Return, exactly as written, the lines from the one containing "ob = bpy.data.objects.new(name, data)" through the one containing "scene.view_settings.keyframe_insert(path, frame=frame(t))", with both ends included.

>> begin SUPPLIED RECORDS

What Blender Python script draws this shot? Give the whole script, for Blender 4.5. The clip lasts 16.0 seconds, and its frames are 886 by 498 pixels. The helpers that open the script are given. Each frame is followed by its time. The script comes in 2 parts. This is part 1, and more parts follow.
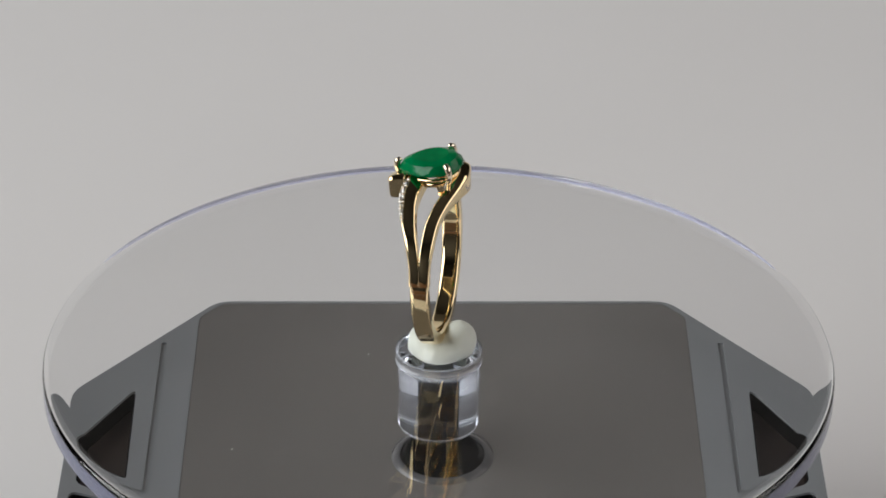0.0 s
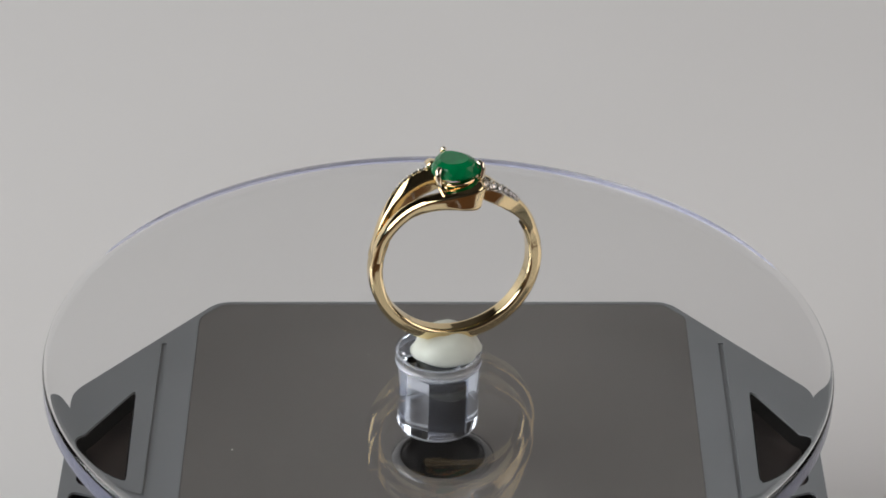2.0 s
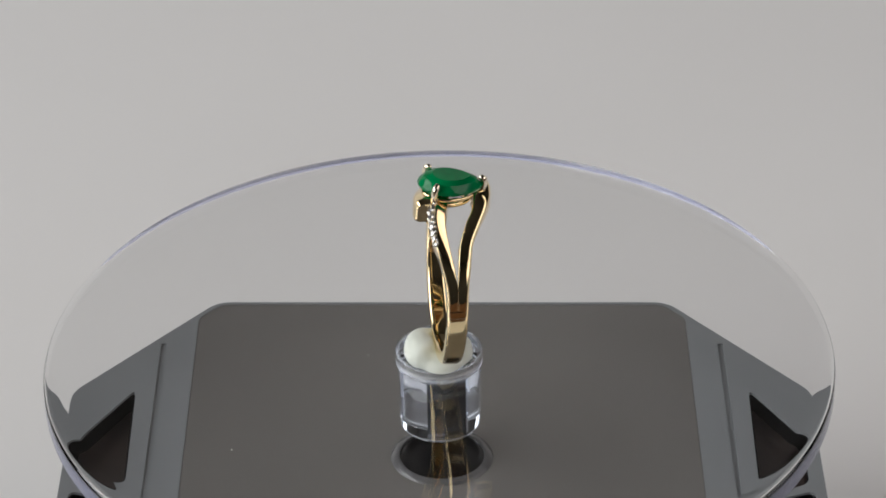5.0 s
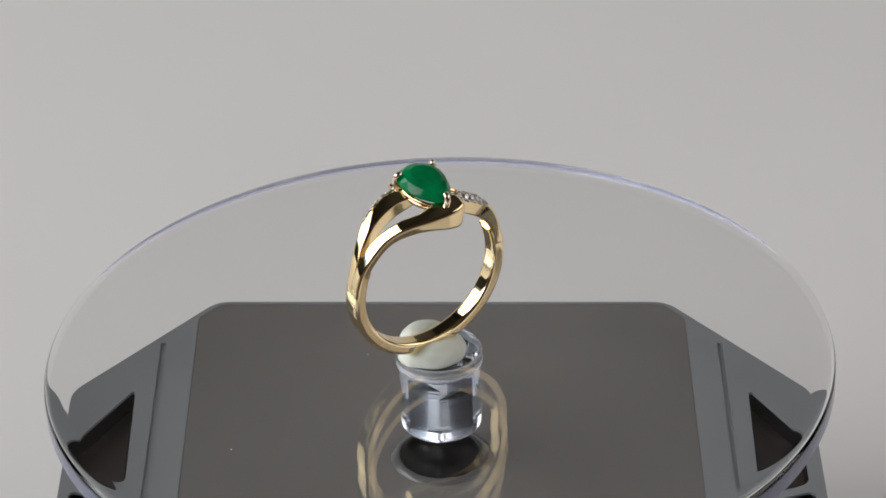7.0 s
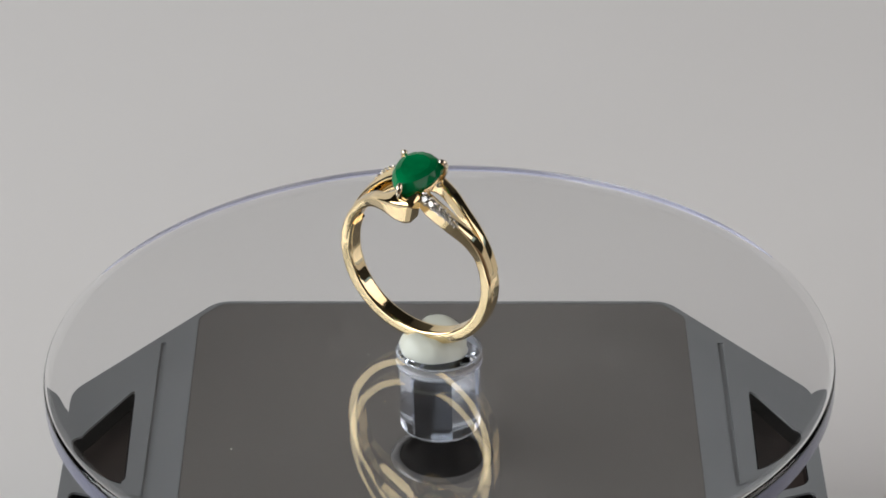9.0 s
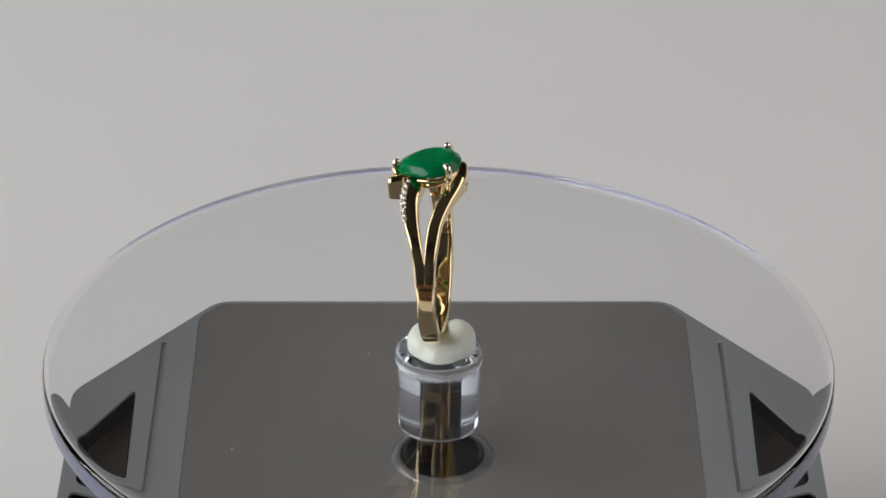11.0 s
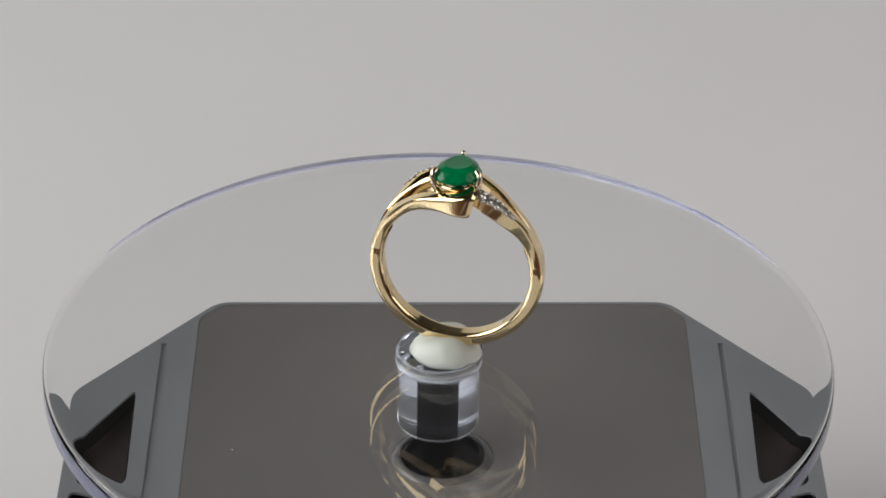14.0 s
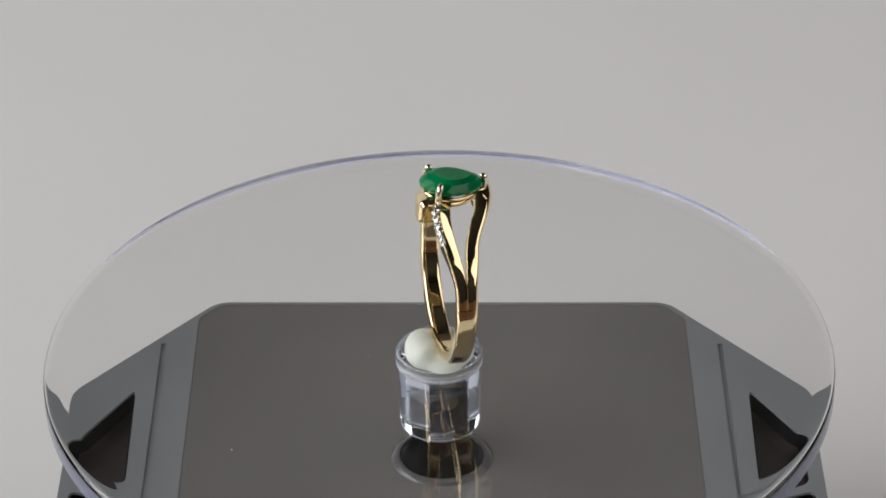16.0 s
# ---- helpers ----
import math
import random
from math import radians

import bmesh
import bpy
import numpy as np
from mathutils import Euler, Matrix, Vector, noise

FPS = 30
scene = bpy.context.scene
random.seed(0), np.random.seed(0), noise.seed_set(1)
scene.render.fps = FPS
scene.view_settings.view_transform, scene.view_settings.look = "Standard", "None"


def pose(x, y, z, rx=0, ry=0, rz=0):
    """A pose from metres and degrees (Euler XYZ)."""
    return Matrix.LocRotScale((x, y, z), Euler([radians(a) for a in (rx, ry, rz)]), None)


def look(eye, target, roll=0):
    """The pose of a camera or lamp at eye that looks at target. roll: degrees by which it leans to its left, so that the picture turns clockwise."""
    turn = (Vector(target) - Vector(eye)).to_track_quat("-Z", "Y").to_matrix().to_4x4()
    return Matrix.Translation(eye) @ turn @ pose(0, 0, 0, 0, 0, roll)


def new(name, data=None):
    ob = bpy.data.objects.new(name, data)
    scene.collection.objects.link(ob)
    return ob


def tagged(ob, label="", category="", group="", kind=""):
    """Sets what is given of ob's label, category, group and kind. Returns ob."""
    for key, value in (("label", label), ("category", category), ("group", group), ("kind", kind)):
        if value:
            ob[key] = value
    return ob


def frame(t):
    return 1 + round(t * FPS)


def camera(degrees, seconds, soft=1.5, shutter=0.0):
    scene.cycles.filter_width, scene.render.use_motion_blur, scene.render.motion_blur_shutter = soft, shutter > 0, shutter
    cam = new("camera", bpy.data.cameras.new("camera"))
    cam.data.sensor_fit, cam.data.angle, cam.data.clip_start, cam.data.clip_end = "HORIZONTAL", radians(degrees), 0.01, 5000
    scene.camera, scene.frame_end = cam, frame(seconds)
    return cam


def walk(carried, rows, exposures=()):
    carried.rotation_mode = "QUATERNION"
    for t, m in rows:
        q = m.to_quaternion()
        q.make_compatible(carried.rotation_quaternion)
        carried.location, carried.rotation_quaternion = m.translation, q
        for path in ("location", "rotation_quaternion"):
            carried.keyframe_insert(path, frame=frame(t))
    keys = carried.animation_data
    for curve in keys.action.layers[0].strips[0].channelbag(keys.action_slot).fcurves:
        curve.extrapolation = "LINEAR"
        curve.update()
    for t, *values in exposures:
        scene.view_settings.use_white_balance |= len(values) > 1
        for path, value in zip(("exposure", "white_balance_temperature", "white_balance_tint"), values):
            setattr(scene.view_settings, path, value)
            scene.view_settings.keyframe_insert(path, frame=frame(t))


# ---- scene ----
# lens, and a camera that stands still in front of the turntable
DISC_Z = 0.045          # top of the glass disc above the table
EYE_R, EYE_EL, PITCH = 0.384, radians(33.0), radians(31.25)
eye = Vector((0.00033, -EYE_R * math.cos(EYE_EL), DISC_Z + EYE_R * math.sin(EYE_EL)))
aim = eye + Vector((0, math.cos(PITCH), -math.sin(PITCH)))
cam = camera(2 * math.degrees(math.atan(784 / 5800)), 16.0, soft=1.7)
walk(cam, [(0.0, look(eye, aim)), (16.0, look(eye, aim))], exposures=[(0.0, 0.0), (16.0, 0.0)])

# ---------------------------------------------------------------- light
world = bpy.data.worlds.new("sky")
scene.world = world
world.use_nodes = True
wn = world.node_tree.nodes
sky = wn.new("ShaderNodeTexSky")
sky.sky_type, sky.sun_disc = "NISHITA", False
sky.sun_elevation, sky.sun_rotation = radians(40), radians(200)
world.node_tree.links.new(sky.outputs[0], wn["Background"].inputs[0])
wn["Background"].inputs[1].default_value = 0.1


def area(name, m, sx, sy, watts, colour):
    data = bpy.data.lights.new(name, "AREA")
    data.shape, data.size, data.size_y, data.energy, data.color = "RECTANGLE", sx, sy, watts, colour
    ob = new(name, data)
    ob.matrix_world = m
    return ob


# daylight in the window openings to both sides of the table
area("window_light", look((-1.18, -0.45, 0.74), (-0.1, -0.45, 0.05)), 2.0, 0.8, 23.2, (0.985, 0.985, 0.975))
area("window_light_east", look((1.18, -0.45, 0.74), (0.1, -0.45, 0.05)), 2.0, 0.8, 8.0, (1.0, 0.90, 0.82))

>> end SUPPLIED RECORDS
>> begin SUPPLIED RECORDS

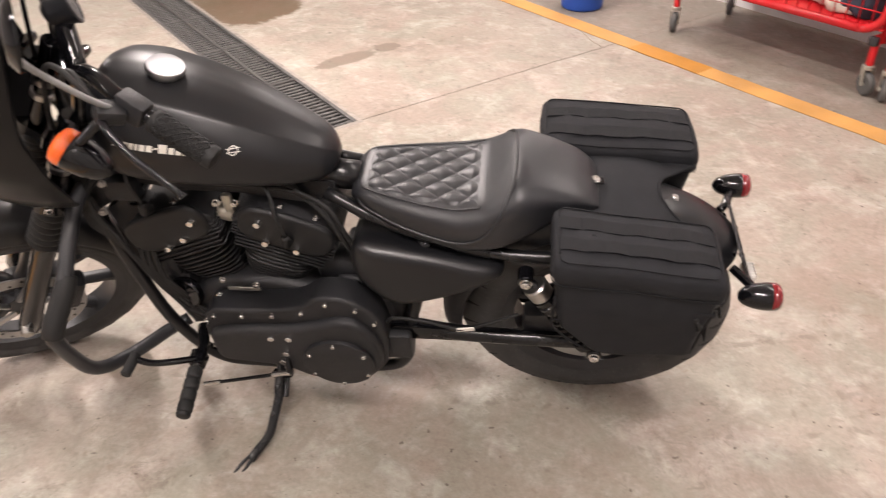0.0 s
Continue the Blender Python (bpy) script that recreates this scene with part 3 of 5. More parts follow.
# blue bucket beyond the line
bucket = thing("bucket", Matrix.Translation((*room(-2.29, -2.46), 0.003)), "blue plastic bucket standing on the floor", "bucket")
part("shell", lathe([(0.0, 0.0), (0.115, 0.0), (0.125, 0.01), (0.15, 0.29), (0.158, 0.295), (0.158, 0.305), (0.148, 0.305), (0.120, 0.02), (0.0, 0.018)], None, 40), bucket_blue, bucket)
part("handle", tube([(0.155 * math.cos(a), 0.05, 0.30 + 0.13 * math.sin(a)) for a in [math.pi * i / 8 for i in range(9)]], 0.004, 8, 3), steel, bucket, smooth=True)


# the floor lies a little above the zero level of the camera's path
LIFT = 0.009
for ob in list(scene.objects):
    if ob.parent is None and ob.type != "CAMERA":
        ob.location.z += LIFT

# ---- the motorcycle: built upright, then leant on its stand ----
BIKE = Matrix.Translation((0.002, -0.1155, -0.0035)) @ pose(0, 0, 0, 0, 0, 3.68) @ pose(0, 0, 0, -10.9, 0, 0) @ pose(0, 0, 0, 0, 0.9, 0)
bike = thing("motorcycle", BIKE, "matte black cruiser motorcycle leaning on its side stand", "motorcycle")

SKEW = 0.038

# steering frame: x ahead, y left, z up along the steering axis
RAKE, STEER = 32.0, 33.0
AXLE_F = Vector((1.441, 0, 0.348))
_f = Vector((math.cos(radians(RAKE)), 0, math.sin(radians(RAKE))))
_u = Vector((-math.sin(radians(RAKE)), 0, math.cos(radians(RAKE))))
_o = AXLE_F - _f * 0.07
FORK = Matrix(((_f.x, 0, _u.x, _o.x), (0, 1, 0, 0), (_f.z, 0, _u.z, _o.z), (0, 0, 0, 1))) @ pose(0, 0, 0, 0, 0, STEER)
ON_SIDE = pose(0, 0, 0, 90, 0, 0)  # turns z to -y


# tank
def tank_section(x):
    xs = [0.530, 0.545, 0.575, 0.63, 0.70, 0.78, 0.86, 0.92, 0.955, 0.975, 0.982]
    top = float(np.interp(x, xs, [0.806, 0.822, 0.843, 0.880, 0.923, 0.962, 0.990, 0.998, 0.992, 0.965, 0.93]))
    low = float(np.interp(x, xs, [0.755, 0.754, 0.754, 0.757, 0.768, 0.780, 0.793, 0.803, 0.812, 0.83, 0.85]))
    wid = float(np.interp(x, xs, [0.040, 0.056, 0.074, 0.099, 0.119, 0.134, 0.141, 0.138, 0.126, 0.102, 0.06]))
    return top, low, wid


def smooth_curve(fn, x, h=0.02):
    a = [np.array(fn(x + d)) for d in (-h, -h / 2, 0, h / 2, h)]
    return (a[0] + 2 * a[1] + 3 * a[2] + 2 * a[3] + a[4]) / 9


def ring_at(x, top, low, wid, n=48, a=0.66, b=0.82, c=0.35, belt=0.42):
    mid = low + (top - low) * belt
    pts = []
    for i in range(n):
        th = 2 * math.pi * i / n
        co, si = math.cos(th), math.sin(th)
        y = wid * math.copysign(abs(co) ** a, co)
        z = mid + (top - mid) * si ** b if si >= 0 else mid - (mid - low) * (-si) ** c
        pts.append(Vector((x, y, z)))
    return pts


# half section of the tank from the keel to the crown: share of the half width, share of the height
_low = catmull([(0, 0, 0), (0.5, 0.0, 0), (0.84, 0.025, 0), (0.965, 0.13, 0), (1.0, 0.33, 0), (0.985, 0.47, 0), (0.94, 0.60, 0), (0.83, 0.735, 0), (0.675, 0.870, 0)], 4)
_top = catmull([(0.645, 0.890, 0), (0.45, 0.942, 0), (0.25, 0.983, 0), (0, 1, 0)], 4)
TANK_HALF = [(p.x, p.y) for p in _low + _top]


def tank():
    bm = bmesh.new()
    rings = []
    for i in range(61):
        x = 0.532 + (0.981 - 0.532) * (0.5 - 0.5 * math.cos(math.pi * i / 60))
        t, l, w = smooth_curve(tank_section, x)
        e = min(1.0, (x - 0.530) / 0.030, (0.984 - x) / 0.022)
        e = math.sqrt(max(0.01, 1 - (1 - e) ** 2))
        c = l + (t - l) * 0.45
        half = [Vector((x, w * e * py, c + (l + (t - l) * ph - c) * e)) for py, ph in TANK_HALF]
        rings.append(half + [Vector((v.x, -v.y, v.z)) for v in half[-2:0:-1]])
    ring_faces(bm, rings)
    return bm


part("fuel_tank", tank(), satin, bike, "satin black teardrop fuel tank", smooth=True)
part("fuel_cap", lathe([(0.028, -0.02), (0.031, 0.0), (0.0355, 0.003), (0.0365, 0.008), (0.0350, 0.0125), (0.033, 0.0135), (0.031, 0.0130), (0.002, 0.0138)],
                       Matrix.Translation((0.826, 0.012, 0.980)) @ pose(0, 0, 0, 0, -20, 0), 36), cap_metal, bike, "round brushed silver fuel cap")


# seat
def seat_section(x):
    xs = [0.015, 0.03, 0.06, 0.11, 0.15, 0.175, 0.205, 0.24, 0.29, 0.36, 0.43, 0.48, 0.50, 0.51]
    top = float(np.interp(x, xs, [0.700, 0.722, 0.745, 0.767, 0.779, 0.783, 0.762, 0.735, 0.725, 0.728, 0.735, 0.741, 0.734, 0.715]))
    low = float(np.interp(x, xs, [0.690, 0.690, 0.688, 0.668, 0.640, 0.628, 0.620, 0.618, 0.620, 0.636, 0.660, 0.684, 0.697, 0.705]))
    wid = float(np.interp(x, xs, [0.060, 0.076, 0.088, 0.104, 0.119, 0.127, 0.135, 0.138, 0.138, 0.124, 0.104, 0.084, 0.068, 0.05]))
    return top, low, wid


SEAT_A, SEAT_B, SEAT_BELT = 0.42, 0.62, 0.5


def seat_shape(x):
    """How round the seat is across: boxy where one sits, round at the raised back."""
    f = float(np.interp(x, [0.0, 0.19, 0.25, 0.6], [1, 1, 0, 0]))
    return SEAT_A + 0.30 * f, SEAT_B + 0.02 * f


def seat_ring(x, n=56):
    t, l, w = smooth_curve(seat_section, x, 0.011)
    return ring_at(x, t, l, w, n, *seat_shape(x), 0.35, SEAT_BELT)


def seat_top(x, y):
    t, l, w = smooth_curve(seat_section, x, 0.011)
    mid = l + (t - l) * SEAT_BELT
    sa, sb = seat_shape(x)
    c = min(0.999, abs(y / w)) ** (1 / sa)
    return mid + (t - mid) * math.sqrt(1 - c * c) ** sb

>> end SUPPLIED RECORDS

### ANSWER
    ob = bpy.data.objects.new(name, data)
    scene.collection.objects.link(ob)
    return ob


def tagged(ob, label="", category="", group="", kind=""):
    """Sets what is given of ob's label, category, group and kind. Returns ob."""
    for key, value in (("label", label), ("category", category), ("group", group), ("kind", kind)):
        if value:
            ob[key] = value
    return ob


def frame(t):
    return 1 + round(t * FPS)


def camera(degrees, seconds, soft=1.5, shutter=0.0):
    scene.cycles.filter_width, scene.render.use_motion_blur, scene.render.motion_blur_shutter = soft, shutter > 0, shutter
    cam = new("camera", bpy.data.cameras.new("camera"))
    cam.data.sensor_fit, cam.data.angle, cam.data.clip_start, cam.data.clip_end = "HORIZONTAL", radians(degrees), 0.01, 5000
    scene.camera, scene.frame_end = cam, frame(seconds)
    return cam


def walk(carried, rows, exposures=()):
    carried.rotation_mode = "QUATERNION"
    for t, m in rows:
        q = m.to_quaternion()
        q.make_compatible(carried.rotation_quaternion)
        carried.location, carried.rotation_quaternion = m.translation, q
        for path in ("location", "rotation_quaternion"):
            carried.keyframe_insert(path, frame=frame(t))
    keys = carried.animation_data
    for curve in keys.action.layers[0].strips[0].channelbag(keys.action_slot).fcurves:
        curve.extrapolation = "LINEAR"
        curve.update()
    for t, *values in exposures:
        scene.view_settings.use_white_balance |= len(values) > 1
        for path, value in zip(("exposure", "white_balance_temperature", "white_balance_tint"), values):
            setattr(scene.view_settings, path, value)
            scene.view_settings.keyframe_insert(path, frame=frame(t))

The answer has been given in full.